» Directions for this task
Print exactly the part opening with the line containing "carried.location, carried.rotation_quaternion = m.translation, q" and closing with the line containing "scene.view_settings.keyframe_insert(path, frame=frame(t))", with both of those lines included.
[Start Material provided]
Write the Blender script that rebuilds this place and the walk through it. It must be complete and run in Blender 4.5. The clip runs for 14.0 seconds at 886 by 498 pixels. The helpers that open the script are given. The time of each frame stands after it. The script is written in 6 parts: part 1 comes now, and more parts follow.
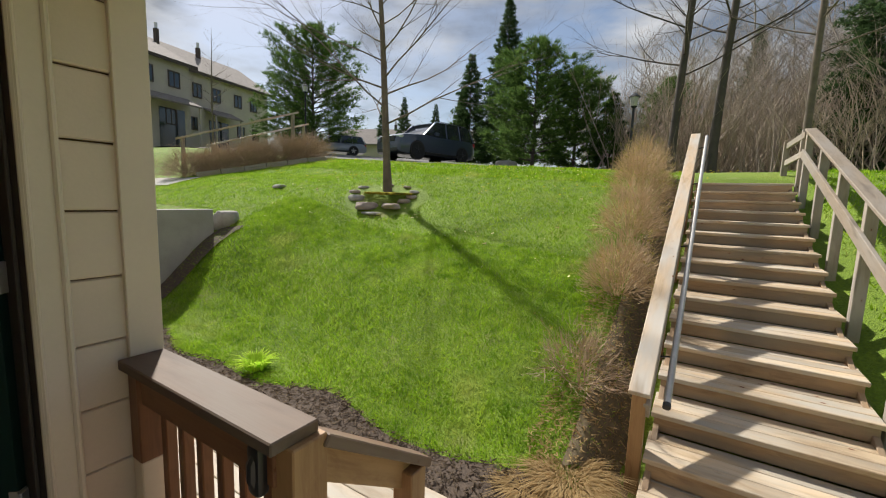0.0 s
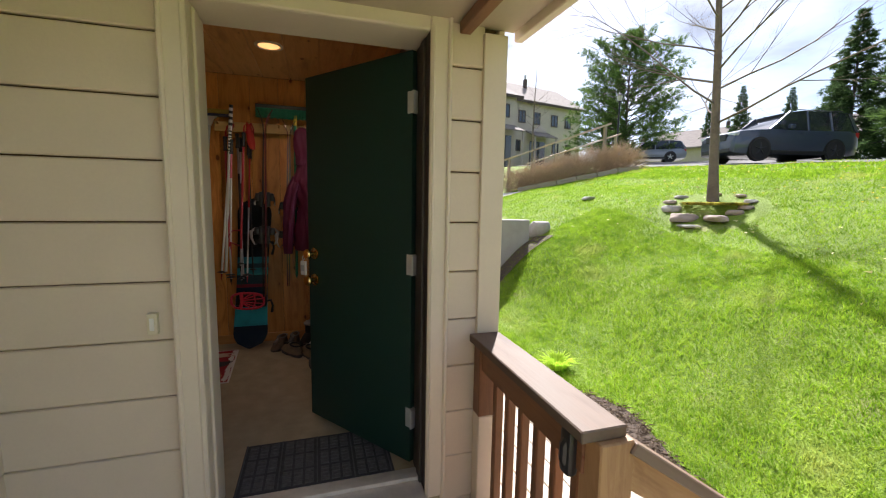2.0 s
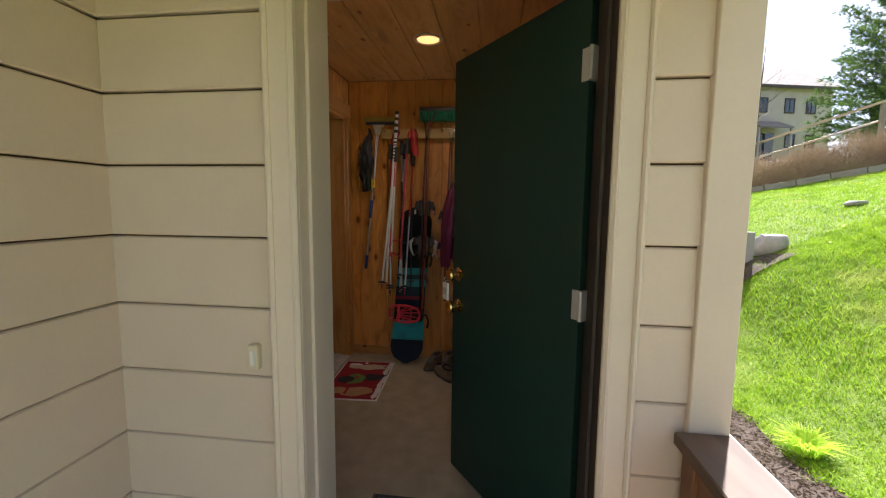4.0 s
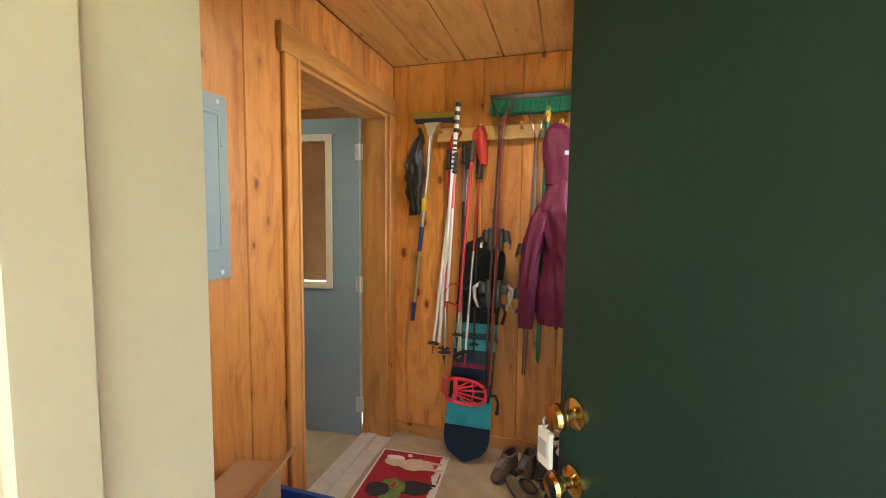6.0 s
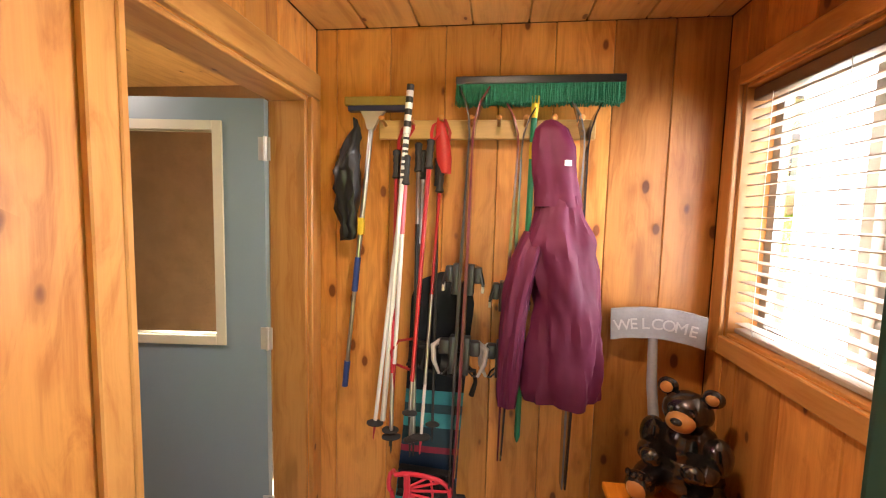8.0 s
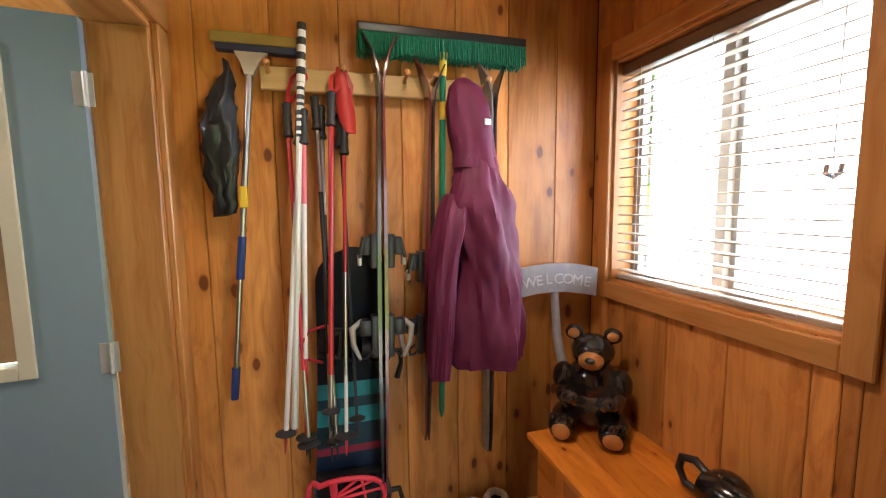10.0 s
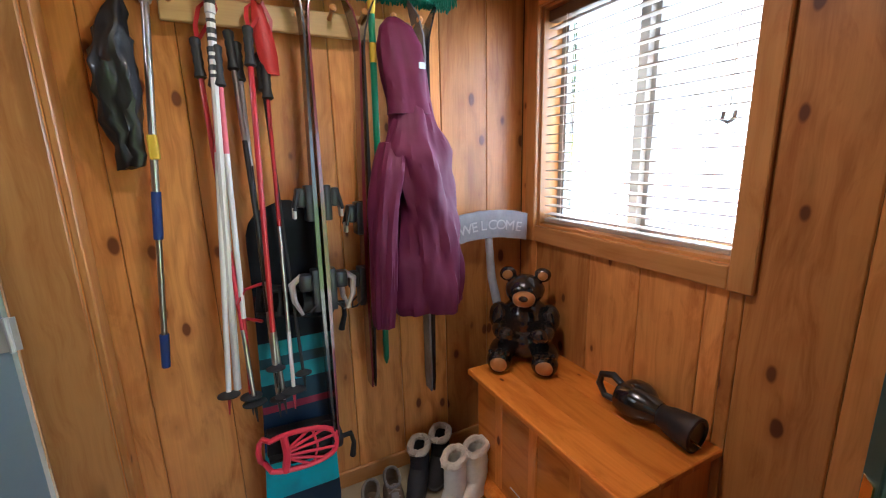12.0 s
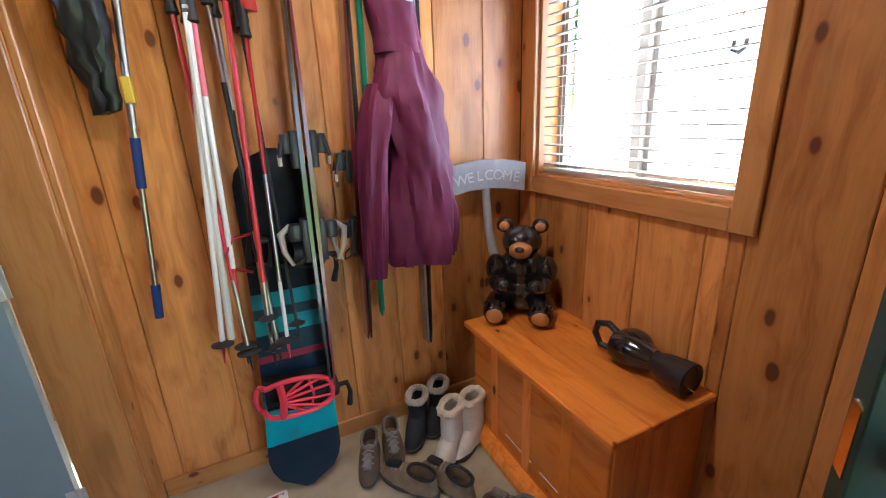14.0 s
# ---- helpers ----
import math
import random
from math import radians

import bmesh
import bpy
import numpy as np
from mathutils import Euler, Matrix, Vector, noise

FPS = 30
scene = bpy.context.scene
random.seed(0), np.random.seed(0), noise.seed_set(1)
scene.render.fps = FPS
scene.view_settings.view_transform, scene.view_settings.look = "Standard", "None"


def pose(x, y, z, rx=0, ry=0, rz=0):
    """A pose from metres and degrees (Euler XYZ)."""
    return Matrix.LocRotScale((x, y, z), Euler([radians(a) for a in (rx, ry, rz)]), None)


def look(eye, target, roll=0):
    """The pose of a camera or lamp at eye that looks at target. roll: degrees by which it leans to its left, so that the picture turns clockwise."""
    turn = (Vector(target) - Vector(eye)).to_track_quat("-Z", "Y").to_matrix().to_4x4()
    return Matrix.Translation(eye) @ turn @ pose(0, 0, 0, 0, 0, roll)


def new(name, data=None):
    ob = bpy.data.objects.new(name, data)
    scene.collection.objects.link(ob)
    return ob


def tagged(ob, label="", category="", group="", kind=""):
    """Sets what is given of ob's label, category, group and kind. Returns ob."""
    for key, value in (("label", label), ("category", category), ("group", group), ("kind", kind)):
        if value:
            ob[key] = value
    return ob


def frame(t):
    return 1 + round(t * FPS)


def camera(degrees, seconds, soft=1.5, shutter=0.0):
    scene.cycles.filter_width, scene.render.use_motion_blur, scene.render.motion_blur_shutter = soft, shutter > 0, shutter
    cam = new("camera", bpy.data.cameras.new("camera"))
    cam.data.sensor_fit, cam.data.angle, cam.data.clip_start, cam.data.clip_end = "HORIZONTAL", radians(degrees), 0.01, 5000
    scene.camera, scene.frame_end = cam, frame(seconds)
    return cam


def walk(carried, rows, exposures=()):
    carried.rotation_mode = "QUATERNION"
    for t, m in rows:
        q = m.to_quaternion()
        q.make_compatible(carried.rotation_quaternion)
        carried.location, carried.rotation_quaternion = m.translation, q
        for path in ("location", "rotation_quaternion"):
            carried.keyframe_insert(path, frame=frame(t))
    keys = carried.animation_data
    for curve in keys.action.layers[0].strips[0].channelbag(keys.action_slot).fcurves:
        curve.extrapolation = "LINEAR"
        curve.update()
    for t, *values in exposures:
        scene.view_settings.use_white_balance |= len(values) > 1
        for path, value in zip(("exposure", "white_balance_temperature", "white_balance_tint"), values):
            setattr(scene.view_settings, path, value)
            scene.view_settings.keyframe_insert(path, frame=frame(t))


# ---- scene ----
cam = camera(94.2, 14.0, soft=1.15)
PATH = [
    (0, (-0.128, 0.005, 1.337), (-1.186, 1.684, 1.089), 1.9),
    (0.5, (-0.097, -0.064, 1.341), (-1.42, 1.413, 1.082), 1.4),
    (1, (-0.087, -0.093, 1.343), (-1.659, 1.117, 1.089), 1.1),
    (1.5, (-0.073, -0.116, 1.35), (-1.843, 0.784, 1.109), 1.0),
    (2, (-0.069, -0.105, 1.351), (-1.967, 0.482, 1.118), 1.0),
    (2.5, (-0.068, -0.061, 1.348), (-2.031, 0.25, 1.123), 0.9),
    (3, (-0.133, -0.009, 1.353), (-2.119, 0.073, 1.129), 0.8),
    (3.5, (-0.343, 0.02, 1.346), (-2.329, -0.081, 1.127), 0.7),
    (4, (-0.622, 0.055, 1.363), (-2.594, -0.197, 1.15), 0.6),
    (4.2, (-0.734, 0.066, 1.361), (-2.7, -0.234, 1.15), 0.6),
    (6.3, (-1.797, -0.172, 1.477), (-3.687, -0.799, 1.293), 0.7),
    (6.5, (-1.88, -0.177, 1.494), (-3.75, -0.853, 1.279), 0.9),
    (7, (-2.044, -0.212, 1.583), (-3.872, -0.978, 1.313), 3.5),
    (7.5, (-2.164, -0.273, 1.604), (-4.042, -0.917, 1.366), 3.3),
    (8, (-2.332, -0.404, 1.602), (-4.308, -0.659, 1.428), 1.4),
    (8.2, (-2.404, -0.48, 1.565), (-4.395, -0.591, 1.417), -0.4),
    (10.3, (-2.488, -0.757, 1.495), (-4.396, -0.195, 1.28), -0.3),
    (10.5, (-2.484, -0.782, 1.491), (-4.407, -0.282, 1.256), -0.4),
    (11, (-2.498, -0.806, 1.48), (-4.373, -0.171, 1.195), 0.7),
    (11.5, (-2.504, -0.804, 1.492), (-4.3, 0.013, 1.165), -0.1),
    (12, (-2.494, -0.786, 1.48), (-4.243, 0.083, 1.047), -1.5),
    (12.5, (-2.491, -0.772, 1.438), (-4.204, 0.048, 0.809), -1.4),
    (13, (-2.479, -0.769, 1.364), (-4.108, -0.042, 0.459), -1.0),
    (13.5, (-2.473, -0.746, 1.319), (-4.072, -0.019, 0.363), -1.1),
    (14, (-2.491, -0.727, 1.409), (-4.221, 0.084, 0.816), -2.4),
]
EXPOSURES = [(0, 0.45, 6500, 10), (0.6, 0.75, 6500, 10), (1.5, 1.2, 6300, 14), (2.5, 1.6, 6150, 17), (4.2, 1.8, 6100, 17), (5.3, 3.1, 5900, 12), (6.4, 4.1, 6350, 14), (7.0, 4.4, 6200, 10), (8.2, 4.15, 6750, 19),
             (10.3, 3.8, 5600, 11), (11.5, 3.65, 5250, 11), (12.2, 3.75, 4900, 9), (13.3, 4.15, 4750, 7), (14, 4.0, 4900, 8)]
walk(cam, [(t, look(eye, target, roll)) for t, eye, target, roll in PATH], EXPOSURES)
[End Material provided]
» Full solution
        carried.location, carried.rotation_quaternion = m.translation, q
        for path in ("location", "rotation_quaternion"):
            carried.keyframe_insert(path, frame=frame(t))
    keys = carried.animation_data
    for curve in keys.action.layers[0].strips[0].channelbag(keys.action_slot).fcurves:
        curve.extrapolation = "LINEAR"
        curve.update()
    for t, *values in exposures:
        scene.view_settings.use_white_balance |= len(values) > 1
        for path, value in zip(("exposure", "white_balance_temperature", "white_balance_tint"), values):
            setattr(scene.view_settings, path, value)
            scene.view_settings.keyframe_insert(path, frame=frame(t))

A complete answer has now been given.